◆ Goal of the exercise
Copy out all lines that hold "with".

## BEGIN Provided data

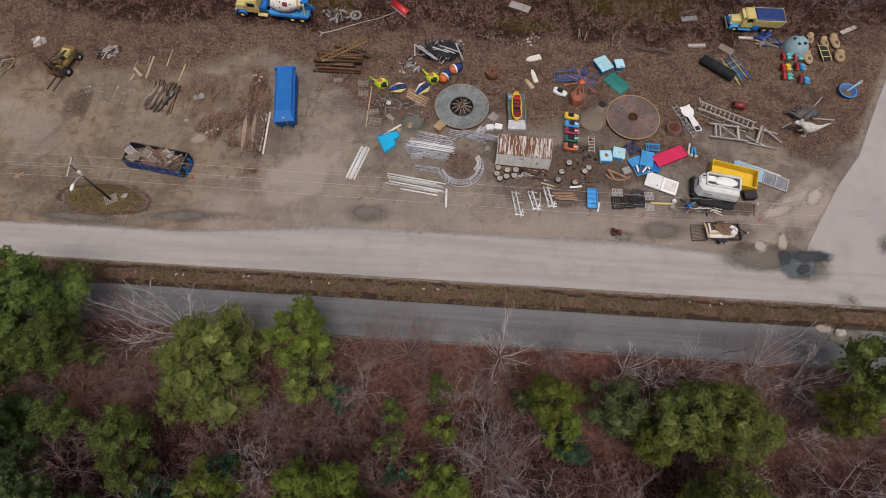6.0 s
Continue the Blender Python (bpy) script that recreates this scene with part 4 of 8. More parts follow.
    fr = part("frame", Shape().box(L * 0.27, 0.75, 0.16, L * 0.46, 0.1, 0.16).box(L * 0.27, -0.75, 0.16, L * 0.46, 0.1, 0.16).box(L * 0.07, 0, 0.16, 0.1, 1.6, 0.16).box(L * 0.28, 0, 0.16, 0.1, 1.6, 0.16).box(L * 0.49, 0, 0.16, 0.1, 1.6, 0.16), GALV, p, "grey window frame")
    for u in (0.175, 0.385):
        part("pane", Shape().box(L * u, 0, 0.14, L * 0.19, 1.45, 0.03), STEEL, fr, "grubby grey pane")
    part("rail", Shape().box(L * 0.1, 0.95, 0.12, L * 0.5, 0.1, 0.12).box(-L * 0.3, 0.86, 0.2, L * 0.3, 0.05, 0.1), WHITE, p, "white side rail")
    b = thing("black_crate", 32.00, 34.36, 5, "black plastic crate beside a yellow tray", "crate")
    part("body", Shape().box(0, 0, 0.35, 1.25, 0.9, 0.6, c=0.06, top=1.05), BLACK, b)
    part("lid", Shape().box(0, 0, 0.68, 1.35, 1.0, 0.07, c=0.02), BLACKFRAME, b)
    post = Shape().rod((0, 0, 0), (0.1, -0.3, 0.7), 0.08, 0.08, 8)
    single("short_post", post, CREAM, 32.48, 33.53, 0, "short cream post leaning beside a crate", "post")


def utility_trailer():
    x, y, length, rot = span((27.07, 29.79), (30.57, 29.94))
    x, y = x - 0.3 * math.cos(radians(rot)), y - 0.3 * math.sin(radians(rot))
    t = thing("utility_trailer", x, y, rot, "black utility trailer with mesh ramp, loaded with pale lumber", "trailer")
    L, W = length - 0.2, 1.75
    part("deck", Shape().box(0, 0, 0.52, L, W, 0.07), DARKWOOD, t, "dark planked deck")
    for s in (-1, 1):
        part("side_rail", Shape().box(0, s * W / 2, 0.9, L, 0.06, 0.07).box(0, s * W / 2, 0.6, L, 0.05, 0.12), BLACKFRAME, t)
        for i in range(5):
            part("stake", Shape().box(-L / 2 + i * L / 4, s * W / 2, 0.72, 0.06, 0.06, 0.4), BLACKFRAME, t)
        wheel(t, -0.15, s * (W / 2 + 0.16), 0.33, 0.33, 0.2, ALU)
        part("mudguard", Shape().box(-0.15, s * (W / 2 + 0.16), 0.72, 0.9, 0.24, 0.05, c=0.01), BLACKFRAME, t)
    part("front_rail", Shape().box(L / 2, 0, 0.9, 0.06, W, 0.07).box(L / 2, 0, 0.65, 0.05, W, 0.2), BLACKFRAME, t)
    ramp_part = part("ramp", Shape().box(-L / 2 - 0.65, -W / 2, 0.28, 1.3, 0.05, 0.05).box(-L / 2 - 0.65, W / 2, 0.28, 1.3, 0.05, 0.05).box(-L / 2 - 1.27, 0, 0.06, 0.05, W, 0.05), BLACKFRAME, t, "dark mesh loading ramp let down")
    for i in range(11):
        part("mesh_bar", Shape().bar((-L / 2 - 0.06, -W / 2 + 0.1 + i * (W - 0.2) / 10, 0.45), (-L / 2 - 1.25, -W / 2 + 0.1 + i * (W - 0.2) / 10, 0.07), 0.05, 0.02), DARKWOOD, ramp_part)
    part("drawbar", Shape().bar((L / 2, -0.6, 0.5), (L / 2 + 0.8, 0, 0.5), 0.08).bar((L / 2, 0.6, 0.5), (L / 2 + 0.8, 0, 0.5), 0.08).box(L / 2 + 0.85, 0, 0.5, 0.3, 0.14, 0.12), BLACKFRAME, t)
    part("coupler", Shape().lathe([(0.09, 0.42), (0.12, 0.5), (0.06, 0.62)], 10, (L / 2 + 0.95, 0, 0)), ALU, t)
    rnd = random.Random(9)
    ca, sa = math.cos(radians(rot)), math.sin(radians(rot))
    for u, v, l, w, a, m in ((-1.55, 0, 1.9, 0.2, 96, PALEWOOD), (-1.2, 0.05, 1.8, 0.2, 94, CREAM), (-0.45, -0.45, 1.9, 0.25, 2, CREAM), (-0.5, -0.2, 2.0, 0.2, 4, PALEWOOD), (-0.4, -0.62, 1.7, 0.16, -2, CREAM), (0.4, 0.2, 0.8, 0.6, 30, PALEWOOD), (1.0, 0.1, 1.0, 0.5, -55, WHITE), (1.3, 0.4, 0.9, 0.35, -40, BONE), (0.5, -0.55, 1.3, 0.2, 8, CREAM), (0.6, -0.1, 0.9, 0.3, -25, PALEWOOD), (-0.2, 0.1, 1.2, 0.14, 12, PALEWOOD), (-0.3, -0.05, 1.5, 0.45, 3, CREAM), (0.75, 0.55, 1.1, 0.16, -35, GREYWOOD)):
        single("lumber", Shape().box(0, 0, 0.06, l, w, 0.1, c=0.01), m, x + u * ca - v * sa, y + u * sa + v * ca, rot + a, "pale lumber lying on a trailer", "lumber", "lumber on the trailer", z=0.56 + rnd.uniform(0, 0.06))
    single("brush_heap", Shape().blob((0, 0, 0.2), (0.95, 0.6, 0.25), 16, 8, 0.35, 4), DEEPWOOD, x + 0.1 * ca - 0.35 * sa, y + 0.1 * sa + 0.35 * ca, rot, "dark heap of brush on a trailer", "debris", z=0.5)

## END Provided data

◆ Full solution
Continue the Blender Python (bpy) script that recreates this scene with part 4 of 8. More parts follow.
    t = thing("utility_trailer", x, y, rot, "black utility trailer with mesh ramp, loaded with pale lumber", "trailer")